On This Day In History: James Cook – Navigator And Explorer – Killed On Feb 14, 1779

On Feb. 14, 1779, James Cook was killed by a mob on the Sandwich Islands (now called Hawaii).

At the time, he was trying to take the local chief hostage to get the natives to return a stolen sailboat. The ship returned to England without Cook on October 4, 1780.

James Cook (1728 – 1779), born in Marton, Yorkshire, England, was a British explorer and astronomer who went on many expeditions to the Pacific Ocean, the Antarctic, the Arctic, and around the world.

His youth, Cook spent on the farms where his father was employed, later he learned basic navigation and nautical mathematics and volunteered for the Royal Navy as a seaman. Soon he became master’s mate, then boatswain and at the age of 29, Cook was made master of HMS Pembroke.

Cook’s first journey lasted from August 26,1768 to July 13, 1771, when he sailed to Tahiti on the Endeavor in order to observe Venus as it passed between the Earth and the Sun and he was also searching for the alleged southern continent Terra Australis.

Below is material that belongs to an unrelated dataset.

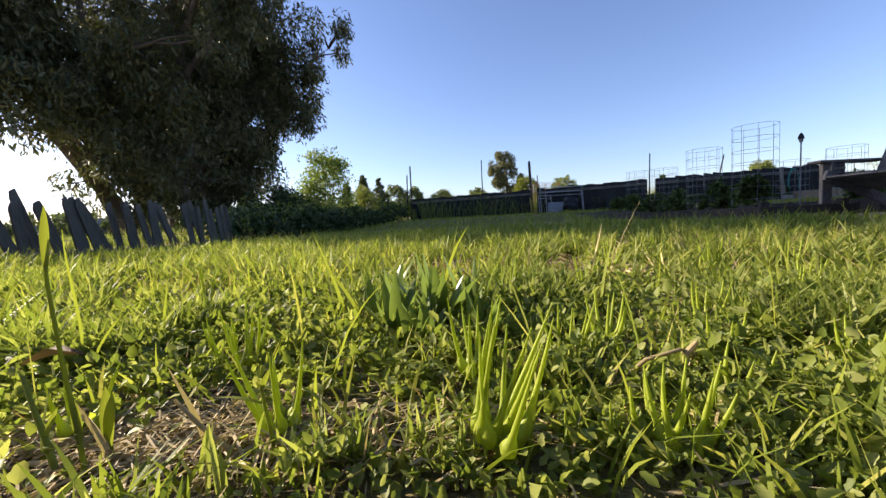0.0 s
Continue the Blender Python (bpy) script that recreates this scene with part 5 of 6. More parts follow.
for (x, y, s_) in [(-19.0, 26.8, 1.2), (-18.2, 26.1, 0.8), (-50, 18.5, 1.2), (-46, 16.2, 1.0), (-63, 24.5, 1.2)]:
    t = thing("log_pile", "low heap of grey logs and brush in the pasture", "log pile", (x, y, 0), 40 * x)
    for k in range(7):
        a = 0.4 * math.sin(k * 2.1)
        part("log", rod((-s_ * 0.6 * math.cos(a), -0.3 + 0.1 * k + 0.3 * a, 0.08 + 0.07 * (k % 3)), (s_ * 0.6 * math.cos(a), -0.3 + 0.1 * k - 0.3 * a, 0.1 + 0.07 * (k % 3)), 0.07, 0.05, 7), M["picket_wood"], t)


def pole(label, x, y, h, arms=1):
    t = thing("utility_pole", label, "pole", (x, y, gz(x, y)), 20, "utility poles")
    part("mast", rod((0, 0, -0.2), (0, 0, h), 0.15, 0.1, 8), M["post_wood"], t)
    for k in range(arms):
        part("crossarm", box((2.2, 0.1, 0.12), (0, 0.1, h - 0.5 - 0.9 * k)), M["post_wood"], t)
        for x_ in (-1.0, -0.4, 0.4, 1.0):
            part("insulator", rod((x_, 0.1, h - 0.44 - 0.9 * k), (x_, 0.1, h - 0.3 - 0.9 * k), 0.04), M["concrete"], t)
    return t


POLES = [(20.3, 190, 9.5), (62.5, 245, 15), (105, 197, 11), (109.5, 106.1, 10.5), (123.2, 105.1, 9.0), (83.2, 56.0, 7.6), (68.7, 38.2, 5.6), (40, 215, 9), (80, 222, 10), (52, 236, 9)]
for x, y, h in POLES:
    pole("tall wooden utility pole by the far road", x, y, h)
for (x, y, h) in [(20.2, -37.2, 7.5), (16.3, -38.0, 9.0), (15.0, -52, 8.0)]:
    pole("weathered utility pole behind the farmyard", x, y, h)
for (i0, i1) in ((3, 4), (4, 5), (5, 6), (2, 3), (1, 2)):
    (x0, y0, h0), (x1, y1, h1) = POLES[i0], POLES[i1]
    t = thing("power_line", "thin sagging power lines between the poles", "cable", (0, 0, 0), 0, "power lines")
    for o in (-0.9, 0.0, 0.9):
        s = np.linspace(0, 1, 14)
        z0, z1 = h0 + gz(x0, y0) - 0.3, h1 + gz(x1, y1) - 0.3
        V, F = tube_arrays(np.stack([x0 + (x1 - x0) * s + o, y0 + (y1 - y0) * s, z0 + (z1 - z0) * s - 1.2 * np.sin(np.pi * s)], 1), 0.025, 3)
        part("wire", np_mesh("wire", V, F), M["black_plastic"], t)
# two old spoked wheels, each with rim and hub, by the pasture fence
for (x, y, r, tn) in [(-22.7, 37.6, 0.28, 20), (-23.2, 38.6, 0.25, 35)]:
    t = thing("old_wheel", "rusty old spoked wheel standing at the pasture fence", "farm tool", (x, y, 0), tn, "rusty farm tools")
    V, F = tube_arrays([(r * math.cos(a), 0.12 * math.sin(a), r + r * math.sin(a)) for a in np.linspace(0, 6.2832, 25)], 0.035, 6)
    part("rim", np_mesh("rim", V, F), M["rust"], t, smooth=True)
    for k in range(6):
        a = k * 1.0472
        part("spoke", rod((0, 0, r), (r * math.cos(a), 0.12 * math.sin(a), r + r * math.sin(a)), 0.018, sides=5), M["rust"], t)
    part("hub", rod((0, -0.08, r), (0, 0.08, r), 0.07, sides=10), M["rust"], t)
# farm road far off, a strip just above the ground
s = np.linspace(0, 1, 40)
rx, ry = 70 + 24 * s, 41 + 62 * s + 5 * np.sin(3 * s)
V = np.stack([np.stack([rx - 2.2, ry + 0.8, ground_z(rx, ry) + 0.05], 1), np.stack([rx + 2.2, ry - 0.8, ground_z(rx, ry) + 0.05], 1)], 1).reshape(-1, 3)
i = np.arange(39) * 2
tagged(part("road", np_mesh("road", V, np.stack([i, i + 1, i + 3, i + 2], 1)), M["asphalt"]), "narrow grey farm road beyond the hay field", "road", kind="structure")
s = np.linspace(-40, 160, 60)
V = np.stack([np.stack([s, 189 + 0 * s, ground_z(s, 189 + 0 * s) + 0.06], 1), np.stack([s, 204 + 0 * s, ground_z(s, 204 + 0 * s) + 0.06], 1)], 1).reshape(-1, 3)
i = np.arange(59) * 2
tagged(part("road_far", np_mesh("road_far", V, np.stack([i, i + 1, i + 3, i + 2], 1)), M["asphalt"]), "wide grey road with parked cars across the fields", "road", kind="structure")

# ---- grass, hay, weeds and brambles ----
def stuff(name, label, category, arrays, material):
    ob = part(name, np_mesh(name, *arrays), material)
    return tagged(ob, label, category, kind="stuff")


g9 = np.random.default_rng(99)


def scatter(n, x0, x1, y0, y1, keep=None, g=g9):
    x, y = g.uniform(x0, x1, n), g.uniform(y0, y1, n)
    if keep is not None:
        m = keep(x, y) > g.uniform(0, 1, n)
        x, y = x[m], y[m]
    return x, y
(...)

He sailed to New Zealand on October 6,1769, where he and his crew fought with the Maori (the earliest inhabitants of New Zealand) and mapped much of the two major islands (the strait between these two islands is now named Cook Strait) and showed that is was not part of a larger southern continent.

During his third voyage in an attempt to find a passage around what is now known as Canada. Cook discovered the coast of California but failed to find a navigable passage, as one did not exist.

He returned to the Sandwich Islands, now Hawaiian Islands, where after a confrontation with the natives, he was struck down and killed.

His body was buried by the natives and not eaten by cannibals as was once popularly supposed. Cook had made more discoveries than any other person in history and these findings changed the face of the globe. Cook’s bones were eventually returned by the natives for formal burial at sea.

His best achievements were in navigation, cartography, and the sea care of men, in relations with natives both friendly and hostile, and in the application of science at sea; and he had peacefully changed the map of the world more than any other single man in history.